I have to admit I started viewing the BBC’s new production of A Midsummer Nights Dream with some misgivings. I can be a purist sometimes over Shakespeare plays and find myself a bit put out to see actors in modern dress settling their differences with swords. But this is a new take on an old classic which had me hooked from the opening sequence. For here is Theseus striding towards us with armed guards in formidable hooded helmets behind him and fascist flags all around him emblazoned as an implacable, fascist dictator. There is no doubt that this man could tell Hermia that her father should be as a God to her, she is either to obey him or be put to death and who at the opening of the play admits to Hippolyta that he wooed her with his sword and won her love by doing her injuries, but is going to give her a wonderful wedding to make up for it. Umm!

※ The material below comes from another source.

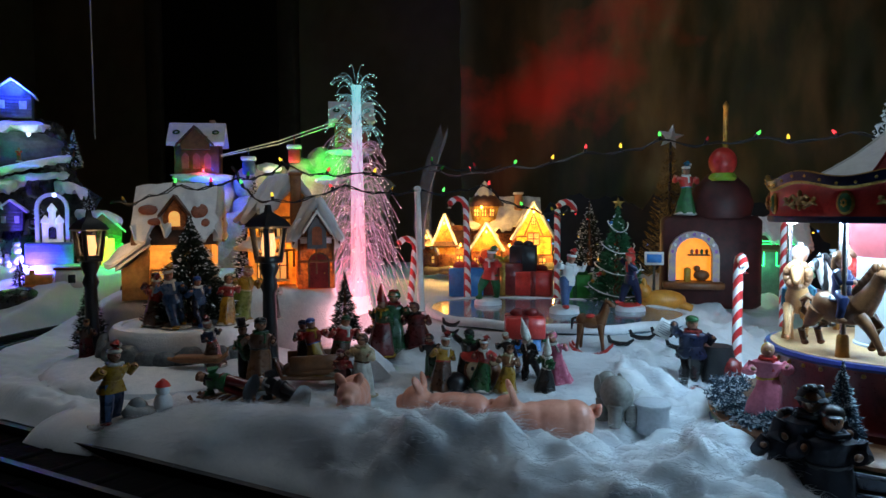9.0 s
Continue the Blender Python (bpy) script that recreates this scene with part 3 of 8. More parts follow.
    for px_, py_, pz_, rx_, ry_ in ((5.0, -0.2, 14.9, 2.2, 0.28), (6.7, 0.2, 12.8, 0.6, 0.4), (1.2, 0.0, 14.75, 1.5, 0.25)):
        g = Geo()
        g.M = base @ Matrix.Translation((px_, py_, pz_)) @ Matrix.Rotation(radians(53 if px_ > 3.2 else -53), 4, "Y")
        n0 = len(g.v)
        g.ell((0, 0, 0), (rx_, ry_, 0.12), 0, 22, 8)
        for i in range(n0, len(g.v)):
            v = Vector(g.v[i])
            g.v[i] = tuple(v + Vector((0.6 * noise.noise(v * 1.3), 0.6 * noise.noise(v * 1.3 + Vector((5, 0, 0))), 0.12 * noise.noise(v * 1.8))))
        part("roof_snow", g, SNOW, wing, "patch of snow on the roof")
    g = Geo()
    g.M = base @ Matrix.Translation((3.1, 0.9, 12.2))
    g.rings([[(r * 2.3 * math.cos(math.pi * (1 + i / 12)), r * 1.45 * math.sin(math.pi * (1 + i / 12)), z) for i in range(13)] for r, z in ((1.05, 0), (1.0, 0.35), (0.95, 1.0), (0.8, 1.9), (0.5, 2.6), (0.1, 3.0))], 0, True)
    for i in (2, 3.5, 4.7, 7.3, 8.5, 10):
        t = math.pi * (1 + i / 12)
        g.tube([(r * 2.35 * math.cos(t), r * 1.5 * math.sin(t), z) for r, z in ((1.0, 0.1), (0.95, 1.0), (0.8, 1.9), (0.5, 2.6))], 0.07, 6, 1)
    for i in range(5):
        for sgn in (-1, 1):
            g.ell((sgn * 0.16, -1.5 + 0.05 * i, 0.5 + 0.3 * i), (0.15, 0.1, 0.2), 1, 6, 5)
    part("half_dome", g, [NAVY, GOLD], wing, "small blue half dome with gold ribs")
    g = Geo()
    g.M = base
    g.box((3.3, 0.6, 17.0), (1.5, 1.5, 2.0), 0, 0.12)
    g.box((3.3, 0.6, 18.2), (1.9, 1.9, 0.35), 1, 0.1)
    g.box((3.3, 0.6, 18.5), (1.3, 1.3, 0.4), 1, 0.1)
    for xx in (2.9, 3.7):
        for yy in (0.2, 1.0):
            g.lathe([(0.3, 18.6), (0.36, 19.0), (0.3, 19.4), (0.34, 19.8)], 8, 2, (xx, yy))
    part("chimney", g, [STACK, NAVY, BRICK], wing, "stone chimney with orange pots")


house_wing((-6.5, 43.2, -56), False, "tower")
house_wing((13.5, 46.2, 72), True, "east_wing")
# body that joins the wings to the drum
g = Geo()
g.box((0.2, 4.2, 7.2), (8.6, 7, 11), 0, 0.1)
g.box((0.5, 4.6, 14.4), (9, 6, 3.6), 0, 0.1)
for i in range(4):
    g.box((-3.0, 1.5, 13.0 + 0.75 * i), (0.5, 0.5, 0.4), 1, 0.05)
part("middle_block", g, [NAVY, BRICK], palace, "dark blue rear block")
# brick return beside the drum
gq = Geo()
gq.box((0, 0, 0), (1.3, 0.8, 0.4), 0, 0.12)
bq = part("brick", gq, BRICK, palace, "", (-6.7, -0.7, 2.6), -30)
for i in range(1, 22):
    again(bq, (-6.7 + 0.05 * (i % 2), -0.7, 2.6 + 0.43 * i), -30)
for i in range(22):
    again(bq, (6.15 + 0.05 * (i % 2), -1.0, 2.6 + 0.43 * i), 25)
# porch with the plaque
g = Geo()
g.box((7.9, 0.3, 7.45), (2.6, 3.0, 0.3), 0, 0.06, 0.2)
porch = part("porch", g, BLUE, palace, "blue porch beam")
for xx, yy, r_ in ((7.9, -1.5, 0.18), (8.6, -1.2, 0.22), (8.3, 1.4, 0.2)):
    g = Geo()
    g.lathe([(r_ * 1.5, 2.2), (r_ * 1.5, 3.2), (r_, 3.35), (r_ * 0.92, 7.0), (r_ * 1.3, 7.15), (r_ * 1.35, 7.32)], 14, 0, (xx, yy))
    g.box((xx, yy, 2.6), (r_ * 3.4, r_ * 3.4, 1.1), 0, 0.08)
    part("column", g, CREAM, porch, "cream porch column")
g = Geo()
g.box((7.6, 0.2, 7.75), (3.3, 3.6, 0.34), 0, 0.12, 0.2)
g.box((7.6, 0.2, 8.08), (3.0, 3.3, 0.34), 0, 0.12, 0.2)
part("roof_slab", g, TAN, porch, "orange roof slab")
g = Geo()
g.box((7.35, -1.45, 9.1), (2.2, 0.4, 1.75), 0, 0.12, 0.2)
for sgn in (-1, 1):
    g.box((7.35 + sgn * 1.25, -1.45 + sgn * 0.25, 9.05), (0.42, 0.55, 1.9), 0, 0.1, 0.2)
part("plaque", g, CREAM, porch, "cream plaque with shouldered sides")
g = Geo()
for i in range(40):
    t = i / 39
    g.ell((6.2 + 2.3 * t + rng.uniform(-.1, .1), -1.72 + 0.46 * t, 9.75 + 0.55 * math.sin(math.pi * t) + rng.uniform(-.14, .14)), (0.17, 0.14, 0.14), 0, 6, 4)
for i in range(5):
    g.lathe([(0.5 - 0.09 * i, 10.1 + 0.3 * i), (0.1, 10.5 + 0.3 * i)], 9, 0, (7.2, -1.2))
part("wreath", g, GREEN, porch, "dark green wreath and small fir")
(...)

The first shock of this new production is when Hippolyta is wheeled on a trolley into Theseus’ public presence bound with terrible, leather thongs and with her mouth covered with a leather gag, which is removed so that she can speak “public” lines from a cue card. It gives a new and terrible interpretation to the flowery words she is being required to say. And then the moon, like to a silver bow, New bent in heaven, shall behold the night, Of our solemnities. Especially when she has a terrible, shuddering fit afterwards. Now that is something new.
From then on this version of the story uses every modern device to point up the tale. The wood is not the pretty, pretty place we so often see on stage thanks to Mendelssohn, but a wild wood full of frightening creatures and in the throes of a fearful storm in which an oak is struck by lightening and split in two. It might be midsummer but the seasons are changed and unpredictable, as Titania tells Oberon in their first heated quarrel, which has been changed by Russell T Davies, from a rather petty spat about who should own a little changeling boy to full-on sexual jealously, which makes better sense. Oberon is a formidable, horned figure, Titania beautiful but outlandish and both of them can appear and disappear in a flash of trailing light which is splendidly dramatic in such a dark place. You really do feel that Puck could put a girdle round the Earth in 40 minutes. Anything is possible with these fairies and you know it will be spiteful and possibly cruel. How’s that for tension? I loved it.
The rude mechanicals meet in a pub of that name. Bottom is splendidly played by Matt Lucas, as a man plainly held in some affection by the locals who enjoy his buffoonery. The casting here is masterly and uses actors of every colour. Hurray, hurray! and about time too. And the interplay between the characters which we see with nods and winks and baffled expressions in close up, makes something a great deal more subtle than we usually get from a gang of clumsy amateurs. Bottom translated is funny throughout his entire scene with Titania and here too is a wonderful mix of colour for the fairies are in every shade you could imagine. And what an inspiration it was to decide to cast the quartet of lovers with a black, earnest Demetrius and a black, frightened Hermia, with the wonderfully lanky Helena and the bespectacled but affectionate nerd, Lysander as white. Love it. And how about newcomer Hiran Abeysekera as Puck who calls himself that merry wanderer of the night and is a joy to the eye.
But it’s the conclusion of the play that has caused the most feathers to fly. After a wonderfully hilarious version of the lamentable tragedy of Pyramus and Thisbe, Theseus leaves the revellers and staggers off into the labyrinth of corridors to endure a heart-attack which kills him. Given what a ugly character he has become in this version, I have to say, I was cheering. Isn’t that exactly what we want to happen to all fascist dictators? And don’t people dance when it does? Just as they are dancing at the end of this play, when the rigid rules of a dictatorship are removed before our eyes, helmets and guns are thrown away, a gay couple embrace and dance off together and our poor, trembling Hippolyta is at last released from her bonds and rises happily into the air with Titania as they kiss one another happily and grow magical and beautiful wings.
Congratulations Russell T Davies, take no notice of all those ruffled feathers. You’ve created a tale for our time.